Ну вот, пожалуй, и все из этой истории, все, что я знал.
Хотя нет. Я знал еще кое-что. Я знал, что он женился на девушке моложе себя на два года и у девушки были волнистые каштановые волосы и большие серые глаза. Через год у него родился сын, а еще через тридцать с лишним лет в руки сыну попадется вырванный из записной книжки листок, чудом уцелевший в качестве закладки в старой толстой книге по серологии. Отец писал: "Впервые я испытал чувство разрыва времени. Я сидел в общежитии стройконторы и внезапно с ужасом подумал, что моя жизнь ничего не значит без моей Марины, без моей милой, дорогой Марины. Все, что она олицетворяет для меня, — это..." Дальше запись обрывалась. Речь, несомненно, шла о матери. Но почему — Марины? Мать звали Марией. Почему, я не знал, а спросить не решался. Я чувствовал, что это будет худшим вопросом сына. Но потом пришел к выводу, что я боялся и самого себя, я боялся правды, разочарований в том, о чем давно подозревал — в человеческой слабости, фальши, ибо все должно созреть само, как гнойный нарыв. Ведь правда не всегда бывает сладким леденцом в цветастой обертке. Многие вообще не хотят знать правду о себе. Поэтому я ничего не спрашивал, а выжидал, что жизнь сама подкинет ответ вполне безболезненным и естественным путем. В этом крылся некоторый снобизм утопленника, страусиная позиция — не более, но спасающая до некоторых пор. И еще — неоконченная записка однажды натолкнула меня на мысль, что мы с ним чем-то похожи, по крайней мере, в отношении той, которую любили.

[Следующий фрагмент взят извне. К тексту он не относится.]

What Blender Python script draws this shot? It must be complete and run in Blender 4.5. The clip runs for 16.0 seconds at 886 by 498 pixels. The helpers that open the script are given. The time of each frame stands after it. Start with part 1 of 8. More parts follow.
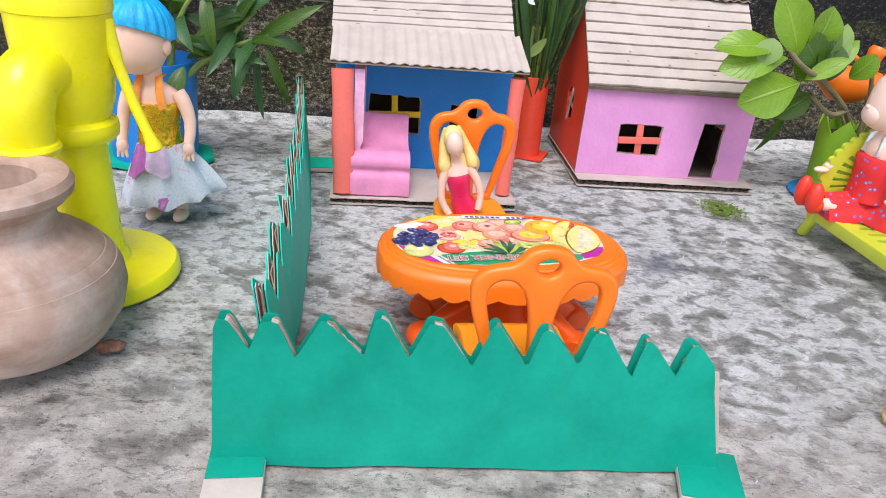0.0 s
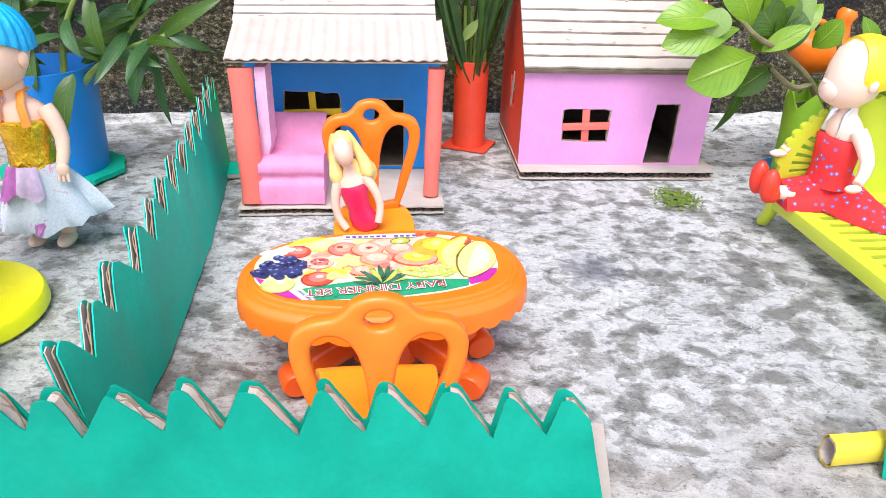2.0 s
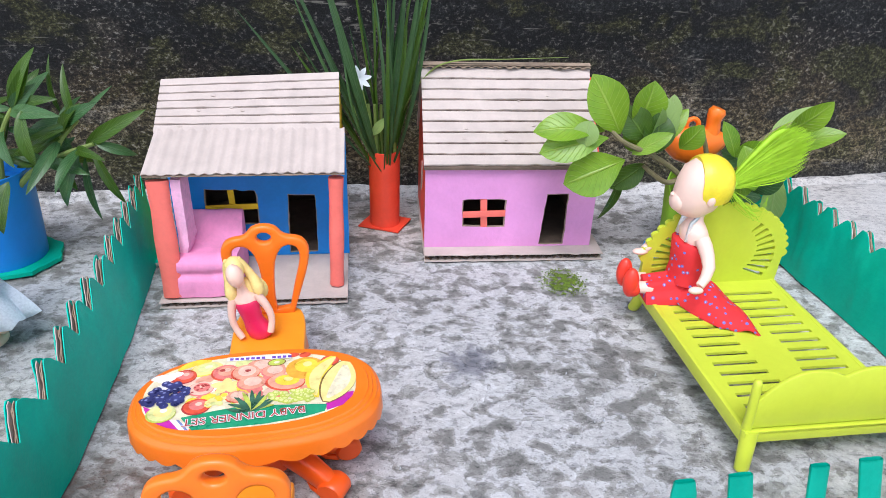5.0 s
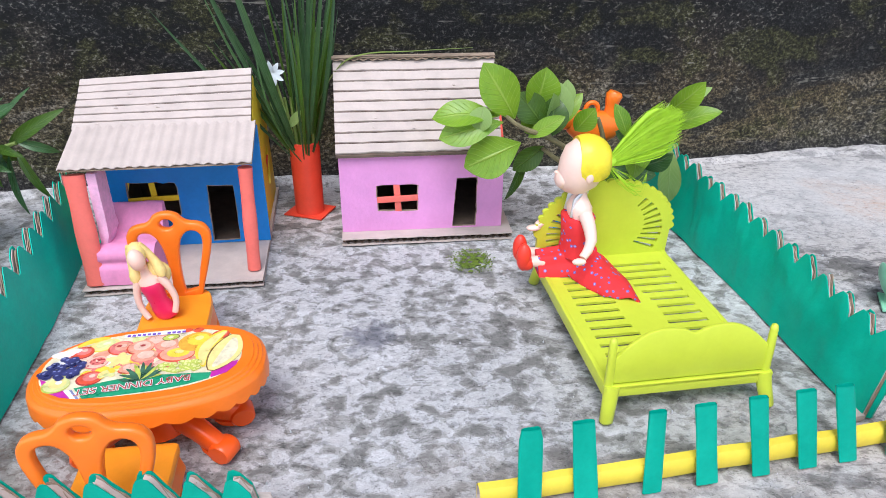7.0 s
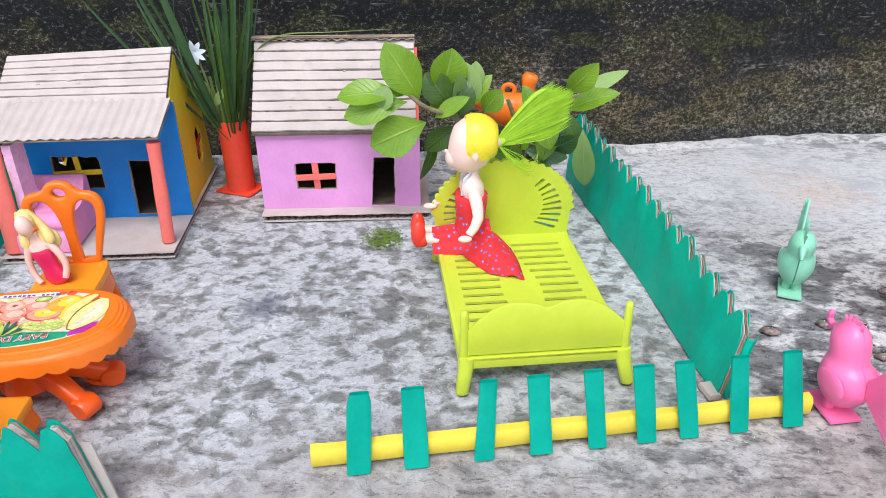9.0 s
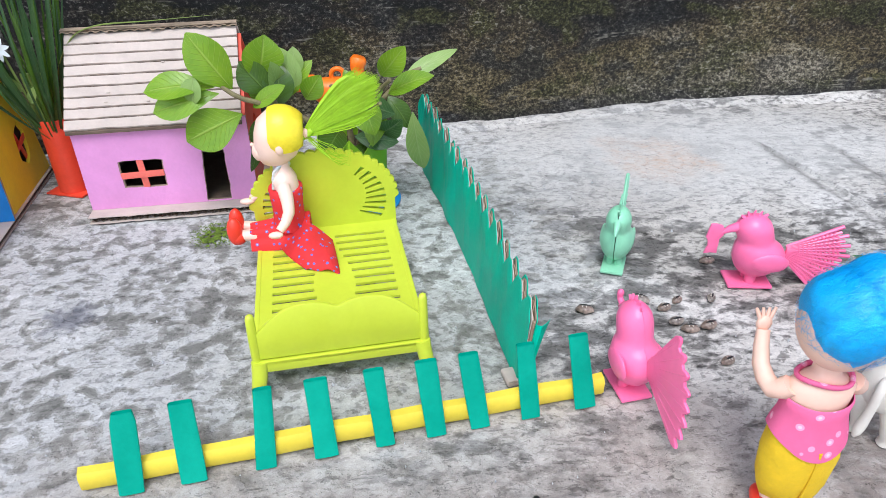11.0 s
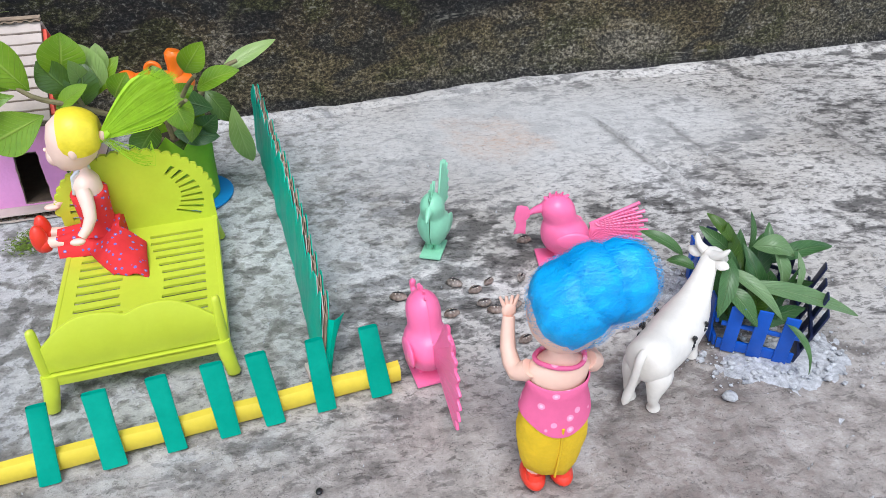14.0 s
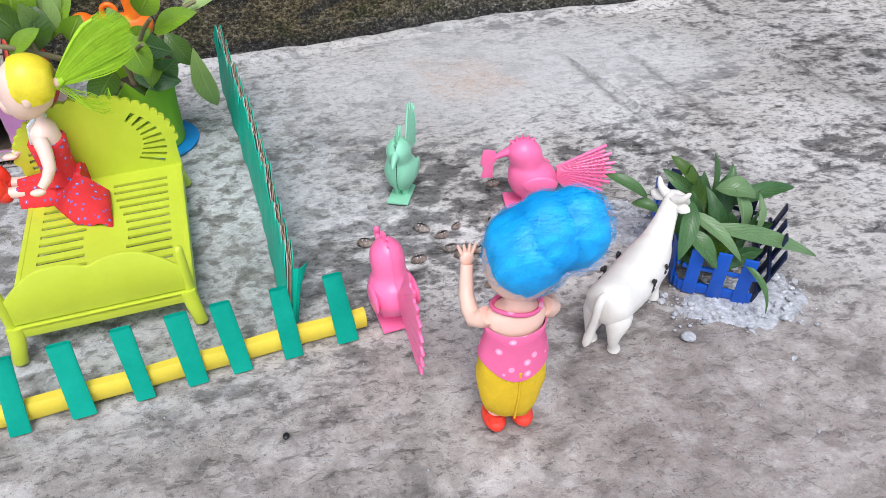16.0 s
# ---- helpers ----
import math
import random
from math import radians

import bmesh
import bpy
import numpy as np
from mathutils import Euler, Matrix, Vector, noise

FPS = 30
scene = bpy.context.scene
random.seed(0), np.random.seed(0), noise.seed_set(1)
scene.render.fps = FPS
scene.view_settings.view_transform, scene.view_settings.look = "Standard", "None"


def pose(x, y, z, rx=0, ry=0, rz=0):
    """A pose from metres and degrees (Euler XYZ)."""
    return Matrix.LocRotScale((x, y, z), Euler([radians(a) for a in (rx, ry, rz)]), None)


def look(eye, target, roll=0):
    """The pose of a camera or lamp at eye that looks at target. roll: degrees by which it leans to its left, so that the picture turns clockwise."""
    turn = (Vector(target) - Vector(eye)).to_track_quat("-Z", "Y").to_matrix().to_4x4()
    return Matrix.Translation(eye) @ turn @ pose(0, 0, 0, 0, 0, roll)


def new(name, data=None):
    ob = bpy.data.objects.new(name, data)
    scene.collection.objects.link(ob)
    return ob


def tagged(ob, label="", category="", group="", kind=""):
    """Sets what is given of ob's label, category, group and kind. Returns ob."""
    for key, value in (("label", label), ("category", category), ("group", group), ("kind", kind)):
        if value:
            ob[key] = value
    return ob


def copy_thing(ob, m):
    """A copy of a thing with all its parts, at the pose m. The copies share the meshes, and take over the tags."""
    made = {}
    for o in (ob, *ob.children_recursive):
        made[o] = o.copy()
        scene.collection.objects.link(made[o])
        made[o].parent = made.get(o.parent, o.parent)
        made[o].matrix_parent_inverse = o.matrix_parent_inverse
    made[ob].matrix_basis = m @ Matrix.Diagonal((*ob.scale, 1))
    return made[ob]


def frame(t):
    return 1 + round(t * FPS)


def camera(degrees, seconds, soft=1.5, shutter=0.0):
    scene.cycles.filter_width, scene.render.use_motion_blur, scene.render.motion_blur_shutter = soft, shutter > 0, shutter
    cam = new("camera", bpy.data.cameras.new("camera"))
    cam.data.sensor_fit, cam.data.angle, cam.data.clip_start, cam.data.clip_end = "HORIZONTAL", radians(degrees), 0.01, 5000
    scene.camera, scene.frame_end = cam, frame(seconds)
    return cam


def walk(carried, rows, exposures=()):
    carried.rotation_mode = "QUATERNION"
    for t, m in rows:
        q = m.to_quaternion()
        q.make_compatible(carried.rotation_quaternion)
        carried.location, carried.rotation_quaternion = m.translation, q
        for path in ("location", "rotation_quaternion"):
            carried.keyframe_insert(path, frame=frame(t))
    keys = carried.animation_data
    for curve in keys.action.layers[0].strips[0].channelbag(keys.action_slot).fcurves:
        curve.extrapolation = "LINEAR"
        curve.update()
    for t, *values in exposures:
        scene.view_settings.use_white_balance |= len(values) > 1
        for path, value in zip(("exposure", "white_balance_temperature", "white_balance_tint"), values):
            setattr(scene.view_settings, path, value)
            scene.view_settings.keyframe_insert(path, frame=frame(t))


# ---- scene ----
cam = camera(64.0, 16.0, 0.5)
PATH = [
    (0, (0.00263, 0.01119, 0.17591), (0.0059, 1.8096, -0.6991), 5.143),
    (0.5, (0.02527, 0.00868, 0.17988), (0.0138, 1.8073, -0.6946), 4.499),
    (1, (0.04973, 0.01264, 0.18114), (0.0022, 1.7969, -0.7211), 3.191),
    (1.5, (0.05909, 0.03286, 0.18272), (0.0105, 1.8010, -0.7507), 2.063),
    (2, (0.05804, 0.05642, 0.18013), (0.0122, 1.8200, -0.7621), 1.823),
    (2.5, (0.05718, 0.07562, 0.17601), (0.0214, 1.8160, -0.8087), 2.841),
    (3, (0.06936, 0.07516, 0.21041), (0.0240, 1.8014, -0.7985), 3.079),
    (3.5, (0.07836, 0.06457, 0.23373), (0.0464, 1.8100, -0.7422), 2.867),
    (4, (0.08836, 0.05810, 0.24594), (0.0719, 1.8190, -0.7023), 2.335),
    (4.2, (0.09178, 0.05571, 0.24748), (0.0751, 1.8198, -0.6946), 2.207),
    (6.3, (0.14971, 0.02315, 0.26072), (0.1646, 1.7877, -0.6807), 0.765),
    (6.5, (0.15389, 0.02090, 0.26014), (0.1624, 1.7827, -0.6865), 0.267),
    (7, (0.17023, 0.01467, 0.25967), (0.1822, 1.7724, -0.6944), 0.385),
    (7.5, (0.18157, 0.00942, 0.25714), (0.2006, 1.7614, -0.7074), -0.078),
    (8, (0.20390, 0.00151, 0.25712), (0.1841, 1.7666, -0.6831), -0.296),
    (8.5, (0.23086, -0.00196, 0.25685), (0.1872, 1.7464, -0.7133), 0.333),
    (9, (0.26238, 0.00334, 0.25604), (0.1810, 1.7473, -0.7196), 0.125),
    (9.5, (0.28898, 0.01262, 0.25332), (0.2554, 1.7325, -0.7669), 0.317),
    (10, (0.31397, 0.01830, 0.25404), (0.3132, 1.7207, -0.7956), -0.021),
    (10.2, (0.32176, 0.01969, 0.25439), (0.3407, 1.7170, -0.8033), -0.025),
    (12.3, (0.37753, 0.01698, 0.27804), (0.4520, 1.7265, -0.7574), -1.733),
    (12.5, (0.38003, 0.01632, 0.27838), (0.4764, 1.7248, -0.7570), -1.062),
    (13, (0.39251, 0.01389, 0.28151), (0.5237, 1.7141, -0.7635), -0.888),
    (13.5, (0.40848, 0.01448, 0.28089), (0.5986, 1.6843, -0.8033), -0.896),
    (14, (0.42161, 0.01376, 0.27553), (0.6683, 1.6515, -0.8456), -0.646),
    (14.5, (0.43033, 0.00743, 0.27268), (0.6910, 1.6231, -0.8769), -0.597),
    (15, (0.42874, 0.00157, 0.27239), (0.6573, 1.5684, -0.9495), -1.202),
    (15.5, (0.43216, 0.00117, 0.27657), (0.6898, 1.5662, -0.9417), -0.785),
    (16, (0.43319, 0.01398, 0.27988), (0.7032, 1.5415, -0.9826), -0.556),
]
EXPOSURES = [(0, 0.82, 6500, 14), (0.5, 0.98, 6500, 14), (1.0, 1.20, 6480, 13), (2.0, 1.27, 6450, 13), (2.6, 1.12, 6400, 14), (3.0, 0.98, 6350, 15), (3.5, 0.92, 6250, 15), (4.2, 0.87, 6150, 15), (8.5, 0.87, 6150, 14), (10, 0.90, 6250, 12), (12.3, 0.78, 6200, 11), (14, 0.69, 6200, 11), (15.5, 0.71, 6300, 13), (16, 0.73, 6300, 13)]
walk(cam, [(t, look(eye, target, roll)) for t, eye, target, roll in PATH], EXPOSURES)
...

Вопрос с именем матери все время вертелся у меня в голове. Второй был связан с внезапным отъездом родителей из Сибири. Согласиться с тем, что отъезд из родного города с двухгодовалым сыном на руках выглядел убедительно, я не мог. Здесь что-то было. Не было лишь целостной картины. Не хватало какой-то маленькой детальки, наподобие шплинта, установив который, ты видишь, что все завертелось. А без детальки механизм представлялся набором железного хлама. И этой единственной детальки, крохотного намека, просто движения брови на вопрос, я не знал. Каждый раз, как мне удавалось разговорить мать, я слышал: "Решили посмотреть свет, пока были молодые... — И добавляла на немой вопрос (большего я страшился): — А что еще?" Или что-нибудь подобное в том же роде.